The record discloses that the appellee appeared and contested the case in the trial de novo before the district court, but filed no pleadings of any kind. On what theory the court held the pleadings were insufficient is not disclosed, possibly because the original papers had not been sent from the county court to the district court by the clerk, all of which, however, together with the certified copy of the judgment of the probate court, was contained in the transcript of the proceedings of the probate court.

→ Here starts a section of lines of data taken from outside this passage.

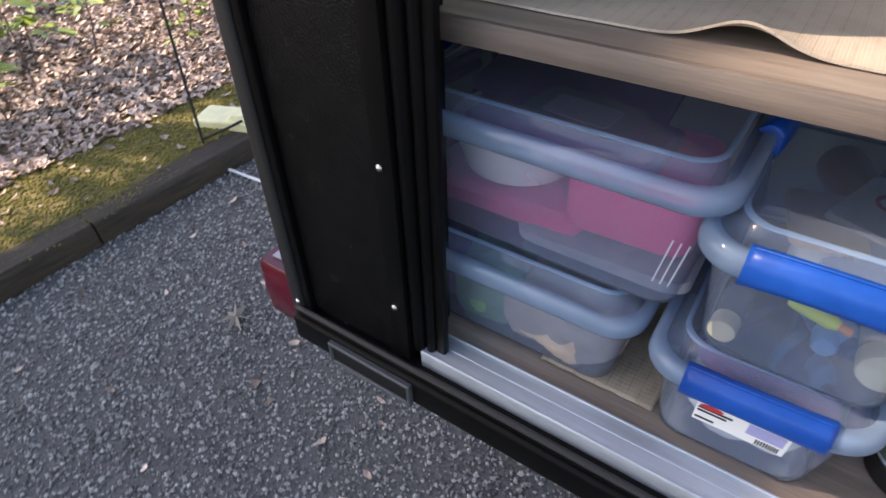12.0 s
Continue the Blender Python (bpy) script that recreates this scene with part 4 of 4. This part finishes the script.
part("small_cap", loft(cap_loops, m=small_m), BLUE_CLIP, jug, "small blue screw cap", sharp=28)
grip = glide([(-0.018, -0.006, 0.205), (-0.016, -0.012, 0.240), (-0.004, -0.014, 0.268), (0.020, -0.014, 0.276), (0.045, -0.014, 0.276), (0.070, -0.014, 0.272), (0.086, -0.013, 0.258), (0.091, -0.012, 0.232), (0.091, -0.008, 0.195)], 9)
part("grip", tube(grip, lambda s: 0.0125 + (0.0010 * math.sin(s * 95) if 0.28 < s < 0.68 else 0.002 * max(0.0, s - 0.7)), 16), WHITE, jug, "white ribbed carry grip", sharp=80)
o = part("hang_tag", loft([ring(0.009, 0.013, 0.004, 0, 3), ring(0.011, 0.015, 0.005, 0.002, 3)], m=pose(-0.166, -0.054, 0.250, 62)), BLUE_CLIP, jug, "small blue bung")
part("hang_tag_stem", tube([Vector((-0.165, -0.054, 0.256)), Vector((-0.167, -0.062, 0.246)), Vector((-0.169, -0.073, 0.237))], 0.0026, 8), BLUE_CLIP, jug)
fy = -JD / 2 - 0.0032
lab = part("label", box((-0.058, fy - 0.0008, 0.110), (0.115, fy + 0.002, 0.153), 0.0003, 1), plain("pale_label", (0.52, 0.56, 0.60)), jug, "blue and white product label")
lab.matrix_local = Matrix.Translation((0, 0, 0.046)) @ Matrix.Diagonal((1, 1, 0.8, 1))
bm = bmesh.new()
quad = [(-0.062, 0.108), (-0.018, 0.108), (0.002, 0.155), (-0.045, 0.155)]
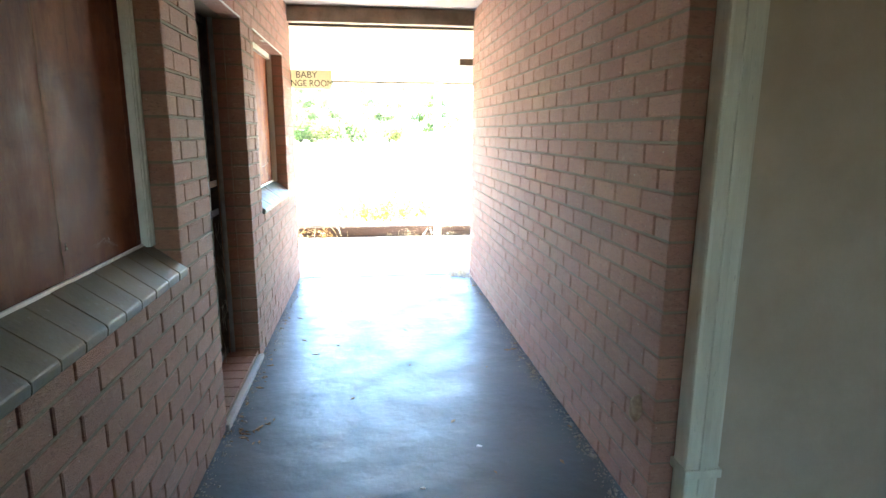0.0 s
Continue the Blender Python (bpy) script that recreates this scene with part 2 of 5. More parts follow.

It is true that article 3702 now provides that the county clerk shall immediately transmit the original papers of the proceedings in the county court to the clerk of the district court with the appeal bond or affidavit and a certified copy of the decree appealed from. If the original papers were not furnished to the district court, there is no intimation in this record that the appellee was prejudiced thereby. Under the statute existing prior to the enactment of article 3702, the clerk was required to make a transcript of the proceedings and forward to the clerk of the district court, and in our opinion it was the purpose of the Legislature in changing the statute so as to require the original papers to be forwarded to save the time and expense of making a transcript. Either party to this litigation, or the court on its own motion, could have required the county clerk to have performed his duty by forwarding the original papers to the district clerk, and his failure to do so would not, in our opinion, defeat the rights of an appellant. The court erred in holding that the pleadings were insufficient.
It is obvious from this record that the case was not fully developed on the trial in the district court, as the testimony as to the reasonable amount that appellee should pay as his pro rata part of the expenses of the administration is indefinite, uncertain, and unsatisfactory, all of which can doubtless be corrected on another trial.
The judgment is reversed, and the cause remanded.